If you weren't a fan of Lost before this episode, well, you're probably still not a fan now.
Not that it wasn’t a fine episode, but it wasn’t the best way to introduce the series to a new viewer, especially if the newbie had an aversion to science-fiction. Without question "The Constant" was the most Star Trek-yof any episode I've seen to date.
The events on the island are so secondary as to be extraneous, and largely act as a plot device for the off-shore action. So with your kind permission, I think we'll start on the freighter.
While en route to the ship Desmond experiences a dramatic out of body experience. For the rest of the episode his consciousness is bounced back and forth between 1996 and 2004; keep in mind that at no point is the ‘Desmond’ we know present except at the start and end of the show. From the moment the trouble starts his body is inhabited by the 1996 version of himself.
There are a dozen different time travel stories that have used a similar idea, so it’s certainly not very original: Somewhere in Time, Slaughterhouse Five, Quantum Leap, 12 Monkeys, etc. I think it was crafted well and did what it needed to do, but really, why bother? I have to assume, based almost soley on the note in Daniel’s journal at the end, that the time-travel issue will arise again, perhaps as a major plot point.
If it doesn’t, then the whole episode was really just filler.
Not that we didn’t learn some things. There is a legitimate time discrepancy between the island and the ‘world’. Daniel acknowledged it, Sayid mentioned they left at dusk for a 20 minute flight and arrived at midday, and there was of course the whole rocket experiment in a previous episode.
{anyone else find the Oxford bit a straight rip-off of the Back to The Future scenes where Marty convinces the 1955 Doc Brown he's legit?}
But how much of a variance is there? The freighter is shown to exist on Christmas Eve of 2004, yet the Losties on the island are somewhere near their 100th day (I forget the exact number) so they too are nearing Christmas. What gives? Is this just a continuity error or is the time variance nothing more than a perception issue, rather than a real time lag? If the latter, how the hell does that make sense?
Minkowski was kind of a wasted character, no? He’s introduced as the voice on the radio early in the season, presumably for no other reason than to validate Desmond’s experiences here, then drops dead. Whatever.
Why would ‘Ben’s man’ on the boat both release the hostages and destroy the radio room? With Sayid and Desmond looking for a way off the island, wouldn’t it have made more sense to keep them locked up?
[Love Sayid’s ‘give me a minute’ when asked if he could repair the mangled radio room. And could someone please tell me where the heck Penny was on Christmas Eve? I get the whole dramatic endless ringing of the phone, but if you’ve been expecting a call on that date for 8 years wouldn’tyou take the dang phone with you wherever you went, even to the loo?]
Penny might have waited eight years for the call, but she’s seen him in the years between ’96-’04, at the very least at the track stadium, no?

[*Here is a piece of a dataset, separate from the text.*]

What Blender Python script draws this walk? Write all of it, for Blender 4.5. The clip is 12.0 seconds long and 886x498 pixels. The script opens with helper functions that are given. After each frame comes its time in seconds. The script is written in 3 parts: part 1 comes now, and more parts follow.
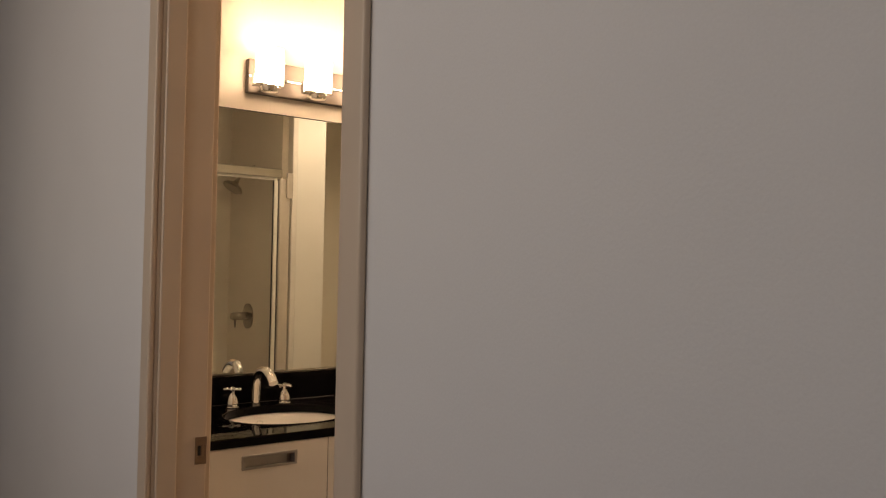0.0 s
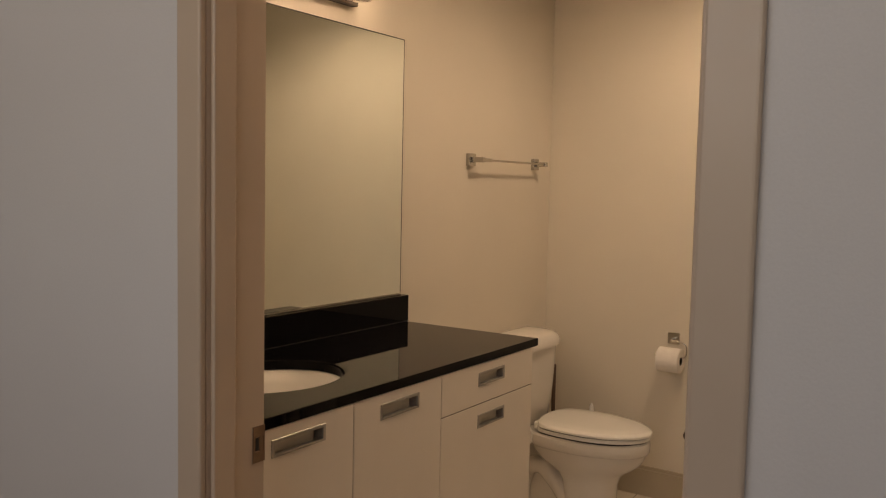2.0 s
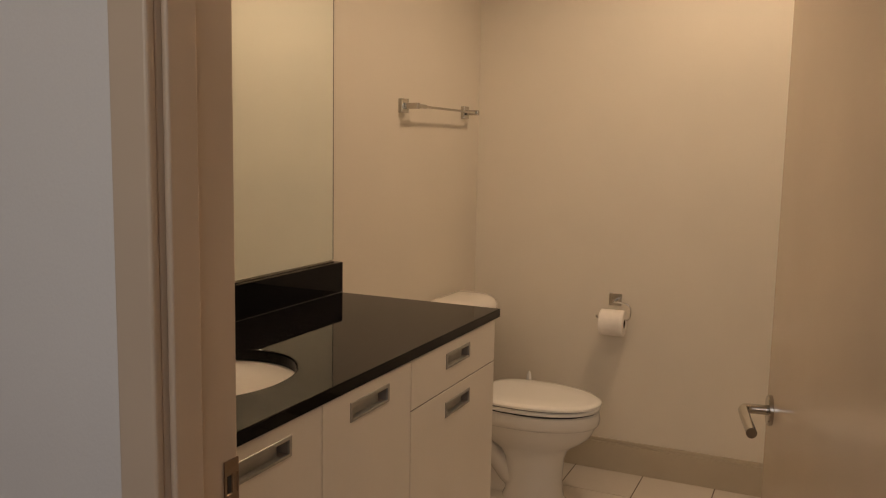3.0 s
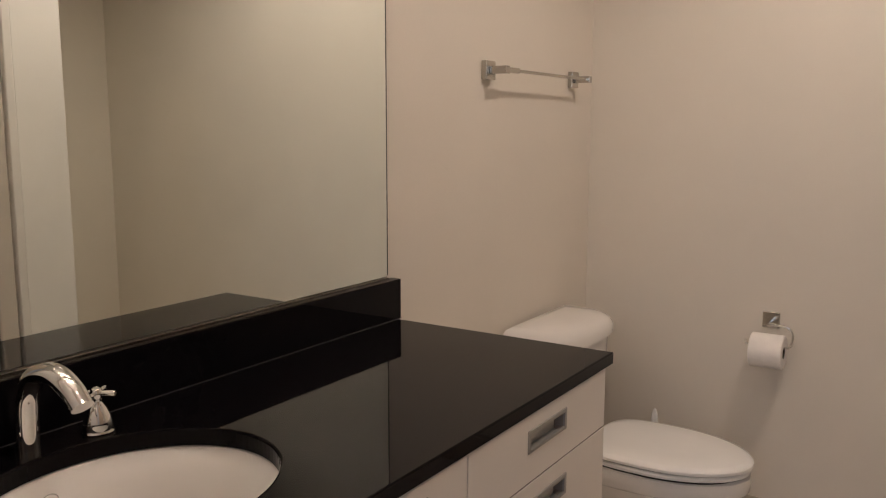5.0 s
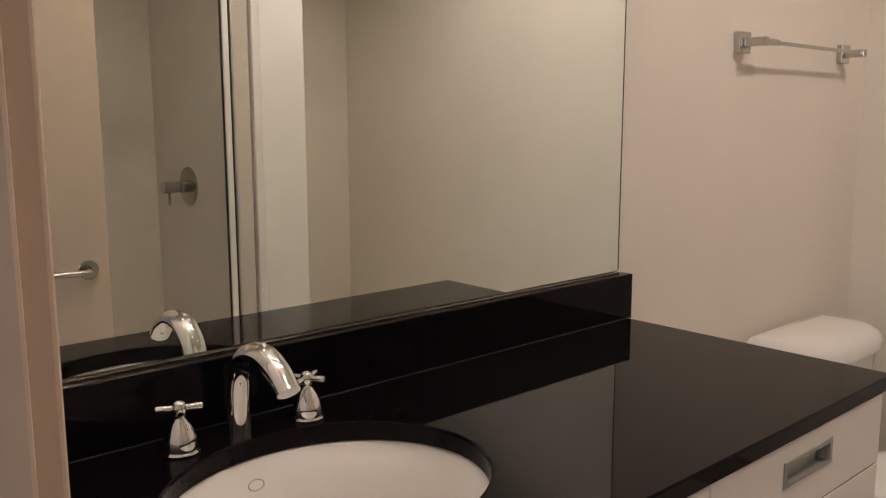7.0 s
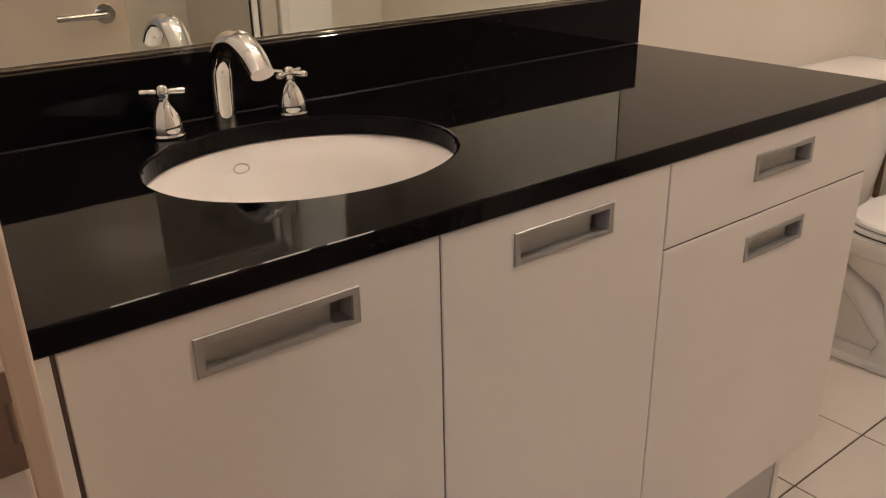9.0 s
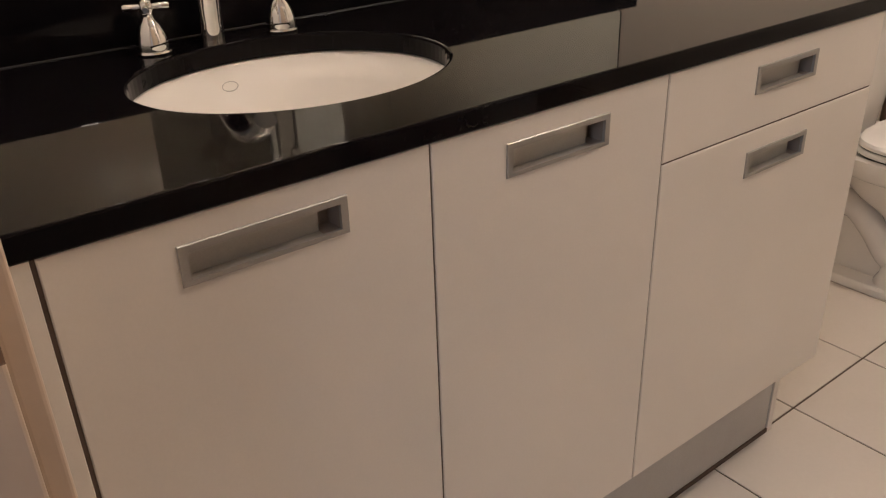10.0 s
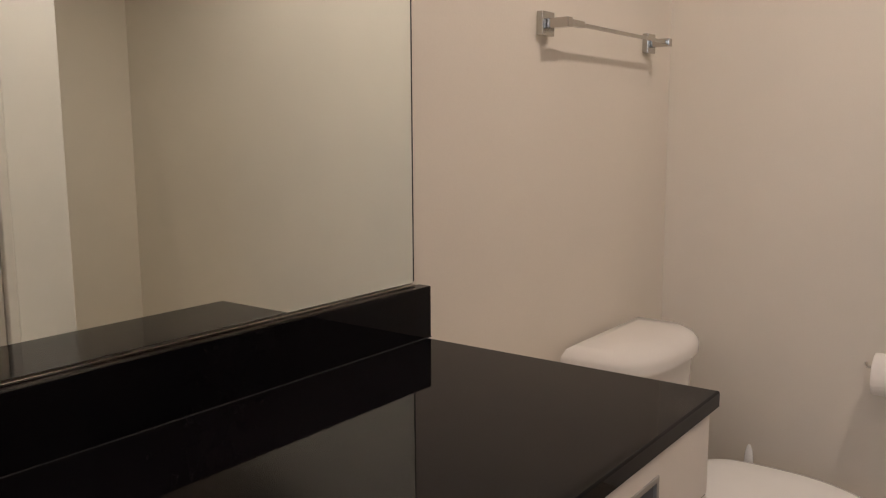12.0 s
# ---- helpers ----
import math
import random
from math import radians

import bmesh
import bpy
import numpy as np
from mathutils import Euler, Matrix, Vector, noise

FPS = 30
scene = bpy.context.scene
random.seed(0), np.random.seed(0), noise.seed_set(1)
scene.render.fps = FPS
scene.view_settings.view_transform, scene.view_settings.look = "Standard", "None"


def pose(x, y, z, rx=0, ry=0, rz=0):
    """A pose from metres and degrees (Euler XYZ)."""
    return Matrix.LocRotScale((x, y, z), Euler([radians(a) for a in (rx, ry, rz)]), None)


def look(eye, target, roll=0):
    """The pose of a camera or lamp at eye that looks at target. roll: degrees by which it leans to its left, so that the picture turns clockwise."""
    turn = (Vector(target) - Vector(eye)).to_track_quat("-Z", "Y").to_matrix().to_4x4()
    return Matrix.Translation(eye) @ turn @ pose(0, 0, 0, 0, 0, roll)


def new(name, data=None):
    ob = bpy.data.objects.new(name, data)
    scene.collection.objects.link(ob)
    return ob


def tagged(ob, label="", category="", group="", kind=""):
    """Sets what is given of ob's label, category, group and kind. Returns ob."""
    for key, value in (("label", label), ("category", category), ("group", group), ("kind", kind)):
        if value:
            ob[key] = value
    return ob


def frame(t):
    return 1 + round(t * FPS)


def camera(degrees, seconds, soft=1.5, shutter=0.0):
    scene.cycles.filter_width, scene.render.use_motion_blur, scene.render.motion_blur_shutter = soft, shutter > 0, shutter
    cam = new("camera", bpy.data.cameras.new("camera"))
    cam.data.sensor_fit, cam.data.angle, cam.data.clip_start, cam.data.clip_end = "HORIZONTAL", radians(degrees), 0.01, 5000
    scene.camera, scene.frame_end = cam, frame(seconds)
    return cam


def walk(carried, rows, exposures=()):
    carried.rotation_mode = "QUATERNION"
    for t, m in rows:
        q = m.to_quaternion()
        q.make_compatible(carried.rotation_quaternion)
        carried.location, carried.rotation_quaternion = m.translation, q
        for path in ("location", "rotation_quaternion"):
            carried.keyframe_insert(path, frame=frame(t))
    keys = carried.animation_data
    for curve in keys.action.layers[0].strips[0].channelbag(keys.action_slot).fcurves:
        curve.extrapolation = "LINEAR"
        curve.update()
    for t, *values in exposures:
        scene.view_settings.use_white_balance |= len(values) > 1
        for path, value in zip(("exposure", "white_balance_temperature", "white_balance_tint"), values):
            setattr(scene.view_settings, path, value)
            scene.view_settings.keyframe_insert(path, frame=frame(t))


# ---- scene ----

Note that at the auction, when the log of the Black Rock was sold, they gave the sailing date as March 22nd 1845. Dynamite, of which there was plenty in her hold, wasn’t invented until 1866.
Could a blatant error like that be intentional? And the seller was Tovard Hanso, presumably of the Hanso foundation, an (evil?) organization that’s popped up before in the Lost mythology.
Anyone else catch the Charles Dicken’s item up for sale after that? A pretty non-subtle nod to Desmond’s obsession, I thought. And note that Keamy, the guy on the freighter, states that they are in the Pacific, laying waste to some thought I saw online that they might be in the Indian Ocean.
One thing that really irked me throughout the episode was the use of The Numbers. They seemed to be popping up everywhere, as if the writers were beating us over the head with them. Desmond told Daniel to set the machine for 2.342. The auction lot was number 2342. Penny’s address was 423, etc. I’m sure were more that I’m forgetting,(Or at least I hope so, lest this be a b.s. paragraph)
In the end, I loved the Penelope-Desmond phone call that served as the climax of the episode. At it’s heart Lost is about two things: mystery, and love, albeit not very trouble-free love.
Doubt the last part? Think I’m a melodramatic fool? Ok then – love of family (Kate/her Mom – Jack/His Dad – Charlie/his brother – Locke/his Dad - Walt/Michael - Shannon/Boone). Romantic love (Sayid/Shannon – Kate/Jack/Sawyer – Sun/Jin – Desmond/Penny – Hurley and his crazy, now deceased gal).
So the ending was romantic, and sweet, and over the top in its foolish idealistic notion of love reunited, but you know what?
I had a wee bit of a tear in me eye watching it, so I’m not about to complain.